SUPREME COURT: To Hear Physician Bonus Case
The U.S. Supreme Court later this month will hear arguments on a patient's rights case, in which the plaintiff claims that her HMO "failed to arrange for critical tests" that would have revealed her inflamed appendix because of the plan's physician-bonus system, the Washington Post reports. The first-of-its-kind case, Pegram v. Herdrich, comes before the court as Congress "enters final negotiations over how far the federal government should go in regulating managed care." The issue of whether patients can sue their HMOs is now the "most contentious aspect" of the current health care policy debate. "Ten years ago everyone was shrieking about how we were over-testing everyone, and the medical profession was being pilloried," said Carter Phillips, the attorney representing the Carle Association Clinic, the defendant in the case. But plaintiff Cynthia Herdrich contends that when a physician-run HMO offers its doctors rewards based on cost savings, it "necessarily compromises their loyalty to the patient and violates the HMO's obligations under federal law." If Herdrich emerges the victor, she will not win any monetary damages, but she would "force the HMO to end its incentive practice."

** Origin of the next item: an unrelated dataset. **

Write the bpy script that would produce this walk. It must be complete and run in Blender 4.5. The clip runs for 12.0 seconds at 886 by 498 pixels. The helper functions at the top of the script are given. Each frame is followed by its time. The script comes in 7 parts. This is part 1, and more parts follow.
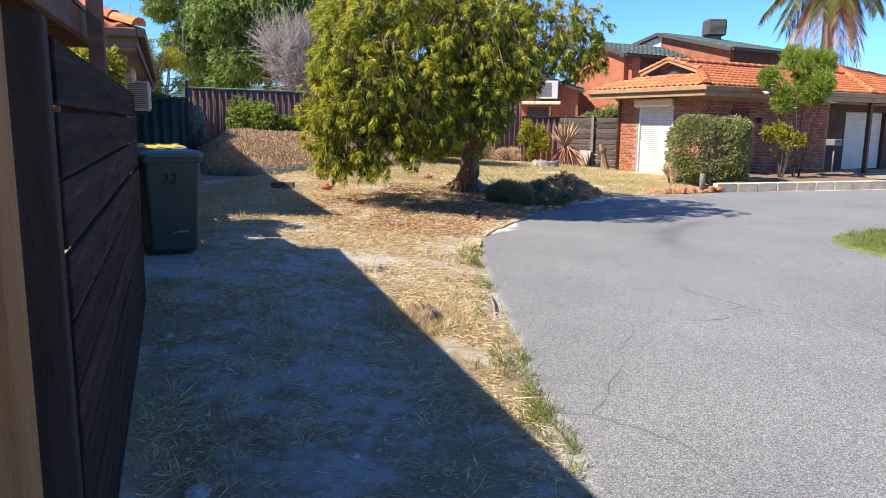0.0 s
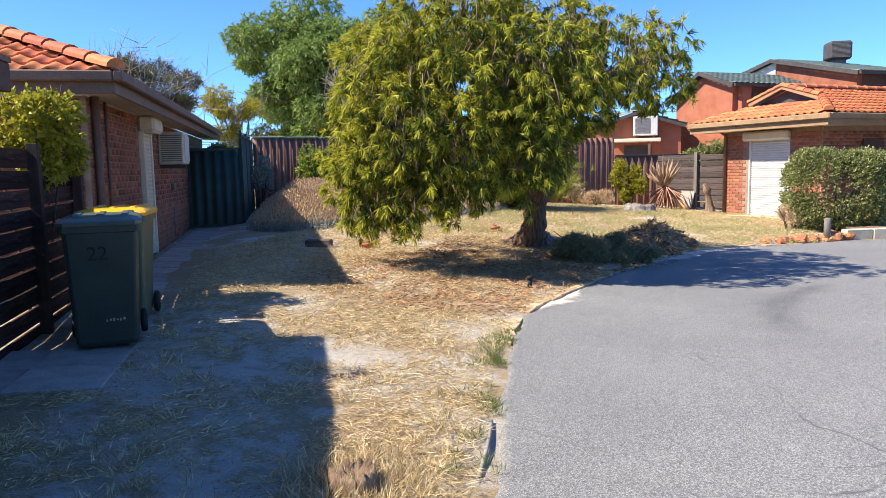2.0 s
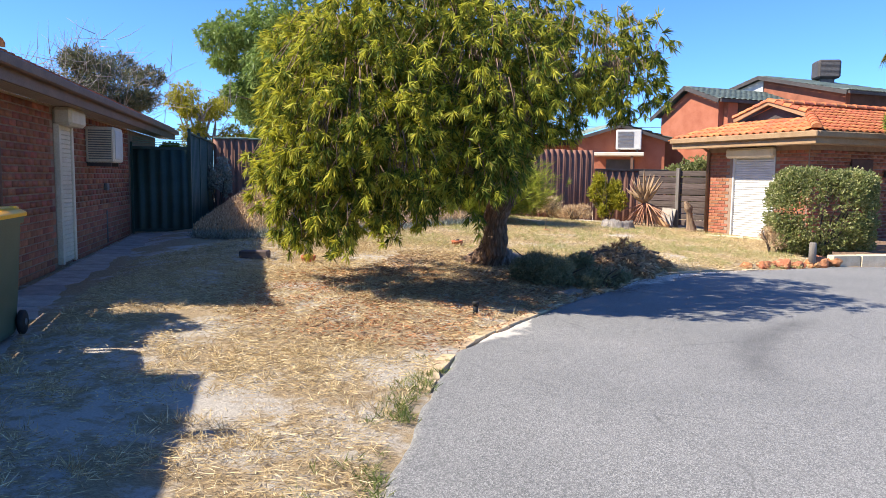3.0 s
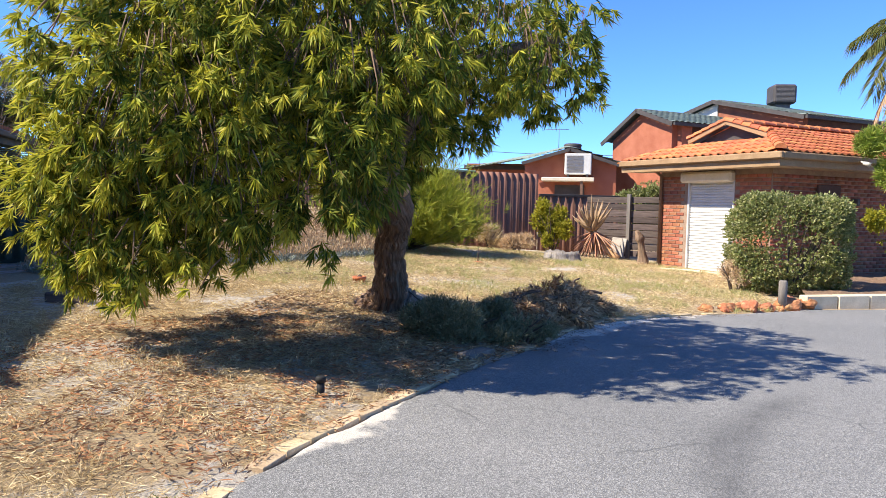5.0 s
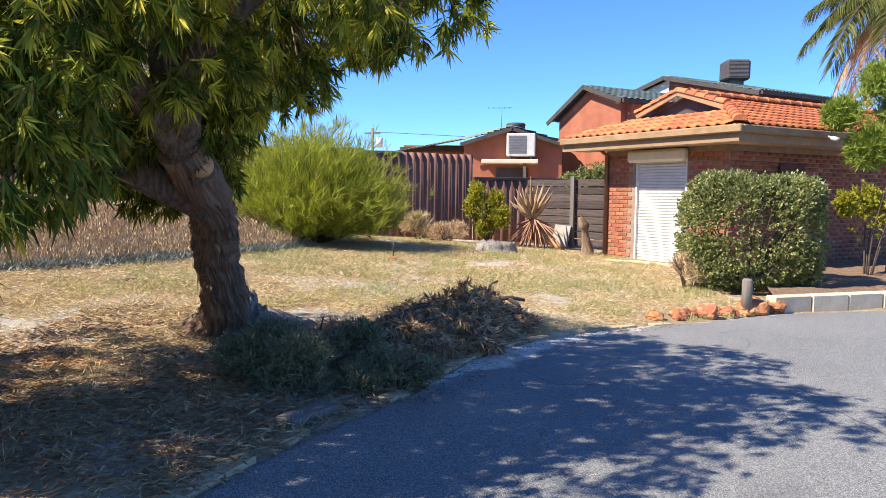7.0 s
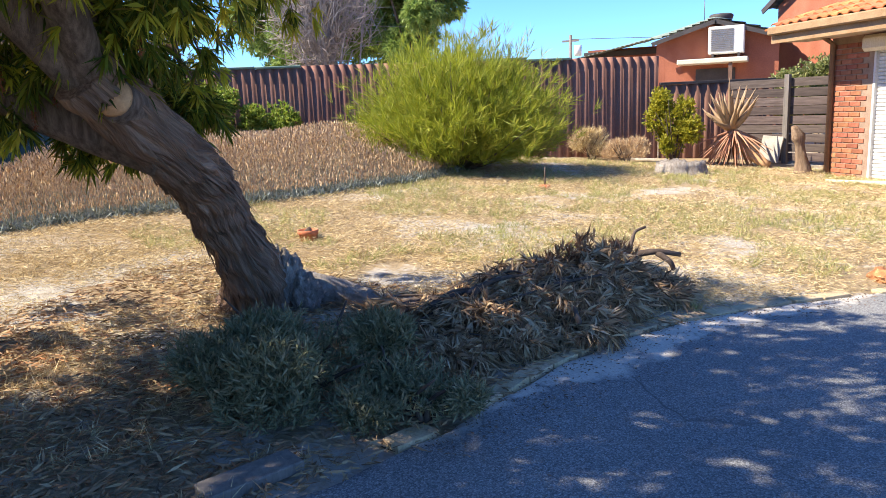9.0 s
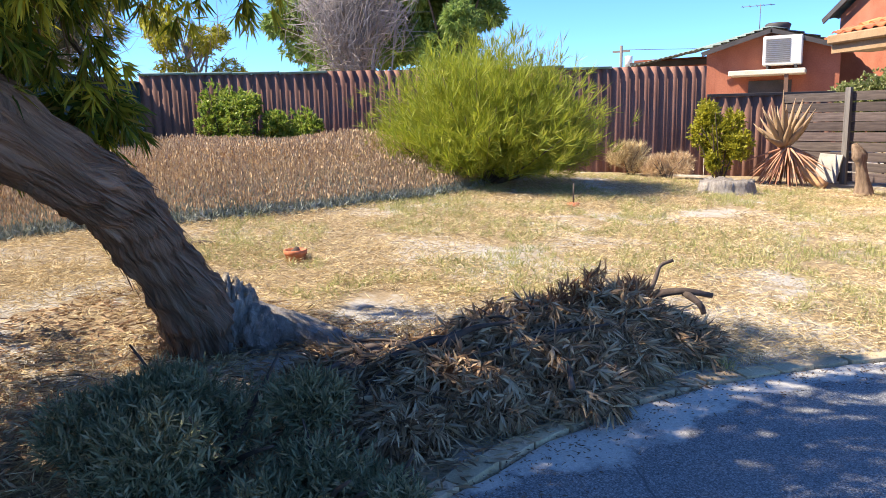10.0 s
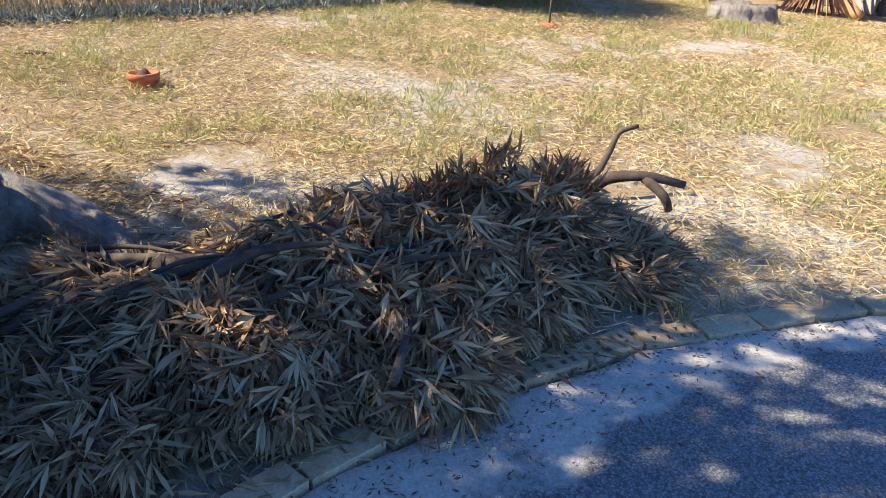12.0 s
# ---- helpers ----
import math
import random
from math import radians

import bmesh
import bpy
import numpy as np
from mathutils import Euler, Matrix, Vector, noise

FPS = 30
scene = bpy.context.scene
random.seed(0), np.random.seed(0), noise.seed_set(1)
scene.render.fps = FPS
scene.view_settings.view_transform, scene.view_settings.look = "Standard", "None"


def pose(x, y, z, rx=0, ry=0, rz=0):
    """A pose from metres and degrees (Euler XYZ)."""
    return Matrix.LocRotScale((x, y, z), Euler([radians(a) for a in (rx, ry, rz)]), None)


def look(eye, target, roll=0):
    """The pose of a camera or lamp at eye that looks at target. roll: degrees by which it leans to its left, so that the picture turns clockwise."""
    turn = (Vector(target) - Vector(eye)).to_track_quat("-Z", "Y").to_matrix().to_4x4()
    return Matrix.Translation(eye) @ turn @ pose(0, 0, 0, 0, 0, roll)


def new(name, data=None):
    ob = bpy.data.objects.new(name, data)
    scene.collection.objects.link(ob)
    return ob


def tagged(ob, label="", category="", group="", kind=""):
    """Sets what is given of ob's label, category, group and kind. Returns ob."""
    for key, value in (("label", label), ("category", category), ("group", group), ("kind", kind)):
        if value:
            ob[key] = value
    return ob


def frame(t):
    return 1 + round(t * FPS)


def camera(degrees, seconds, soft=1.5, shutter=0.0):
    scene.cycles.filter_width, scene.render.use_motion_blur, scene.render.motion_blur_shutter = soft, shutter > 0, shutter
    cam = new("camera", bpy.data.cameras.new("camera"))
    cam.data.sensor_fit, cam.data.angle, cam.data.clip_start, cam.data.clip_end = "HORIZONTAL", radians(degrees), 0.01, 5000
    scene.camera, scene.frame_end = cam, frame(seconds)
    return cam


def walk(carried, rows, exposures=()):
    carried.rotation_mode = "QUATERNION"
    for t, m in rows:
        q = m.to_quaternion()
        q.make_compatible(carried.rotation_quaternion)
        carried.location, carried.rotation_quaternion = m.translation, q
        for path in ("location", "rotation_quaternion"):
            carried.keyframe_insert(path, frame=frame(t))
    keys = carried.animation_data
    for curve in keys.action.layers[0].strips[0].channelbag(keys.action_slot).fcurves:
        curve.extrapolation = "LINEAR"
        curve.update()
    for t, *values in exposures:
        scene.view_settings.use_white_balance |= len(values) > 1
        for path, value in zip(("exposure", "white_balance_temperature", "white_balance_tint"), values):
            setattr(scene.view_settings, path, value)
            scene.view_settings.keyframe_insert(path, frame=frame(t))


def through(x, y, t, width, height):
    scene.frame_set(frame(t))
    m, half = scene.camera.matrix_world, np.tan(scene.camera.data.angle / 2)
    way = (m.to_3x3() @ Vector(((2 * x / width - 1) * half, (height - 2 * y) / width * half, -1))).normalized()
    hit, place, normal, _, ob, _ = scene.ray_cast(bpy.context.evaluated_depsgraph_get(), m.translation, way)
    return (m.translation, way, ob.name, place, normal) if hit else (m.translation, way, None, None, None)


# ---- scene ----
cam = camera(62.7, 12.0, soft=0.65)
PATH = [
    (0, (1.172, 0.367, 1.446), (0.937, 2.325, 1.112), 0.6),
    (0.5, (1.293, 0.866, 1.465), (0.91, 2.797, 1.112), 0.4),
    (1, (1.407, 1.352, 1.498), (0.941, 3.272, 1.185), -0.5),
    (1.5, (1.6, 1.869, 1.518), (1.068, 3.777, 1.242), -1.2),
    (2, (1.682, 2.452, 1.5), (1.153, 4.368, 1.28), -1.1),
    (2.5, (1.821, 2.99, 1.497), (1.31, 4.913, 1.299), -0.3),
    (2.7, (1.862, 3.232, 1.501), (1.357, 5.158, 1.309), 0.1),
    (4.3, (2.041, 5.299, 1.399), (1.587, 7.235, 1.182), 2.8),
    (4.5, (2.057, 5.53, 1.421), (1.62, 7.472, 1.23), 2.4),
    (5, (2.199, 6.097, 1.431), (1.809, 8.055, 1.312), 1.2),
    (5.5, (2.28, 6.668, 1.428), (1.957, 8.64, 1.334), 0.2),
    (6, (2.409, 7.274, 1.431), (2.173, 9.258, 1.344), 0.7),
    (6.5, (2.526, 7.905, 1.435), (2.291, 9.888, 1.332), 1.0),
    (6.7, (2.558, 8.123, 1.427), (2.316, 10.104, 1.307), 0.9),
    (8.3, (2.913, 9.78, 1.496), (2.296, 11.652, 1.157), -1.3),
    (8.5, (2.958, 9.992, 1.474), (2.279, 11.84, 1.12), -1.7),
    (9, (3.032, 10.469, 1.479), (2.22, 12.257, 1.1), -2.5),
    (9.5, (3.02, 10.938, 1.49), (2.169, 12.709, 1.117), -2.0),
    (10, (3.049, 11.371, 1.468), (2.123, 13.109, 1.117), -1.5),
    (10.5, (2.977, 11.792, 1.453), (1.939, 13.466, 1.107), -1.4),
    (11, (2.936, 12.216, 1.454), (1.859, 13.864, 1.103), -0.8),
    (11.5, (2.96, 12.656, 1.439), (1.915, 14.291, 0.954), 0.4),
    (12, (2.92, 13.064, 1.364), (2.07, 14.669, 0.527), 1.7),
]
walk(cam, [(t, look(eye, target, roll)) for t, eye, target, roll in PATH], [(0, 1.13, 7100, 10), (2.5, 1.16, 7000, 10), (6.7, 1.10, 7000, 10), (8.3, 1.42, 7200, 10), (10.5, 1.40, 7200, 10), (12, 1.30, 7300, 9)])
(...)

Circuit Court Denounces HMOs
In a "strongly worded indictment of HMOs," the Chicago-based U.S. Court of Appeals for the 7th Circuit ruled for Herdrich. Judge John Coffey wrote in his opinion: "An increasing number of Americans believe that dollars are more important than people in the evolving (HMO) system. ... With a jaundiced eye focused firmly on year-end bonuses, it is not unrealistic to assume that the doctors rendering care under the plan were swayed to be most frugal when exercising their discretionary authority to the detriment of their membership." In addition to Herdrich's malpractice suit, her attorneys have also filed court papers which argue that Carle Clinic and its doctors breached their fiduciary duty to plan participants under the Employee Retirement Income Security Act, a 1974 law that regulates private employee benefits plans. Although a lower court judge dismissed that claim, the 7th Circuit panel reversed the ruling in 1998, arguing that the HMO had a fiduciary duty to Herdrich. The ruling noted, "we hold that incentives can rise to the level of a breach [of that duty] where ... physicians delay providing necessary treatment to ... plan beneficiaries for the sole purpose of increasing their bonuses" (Biskupic, 2/17).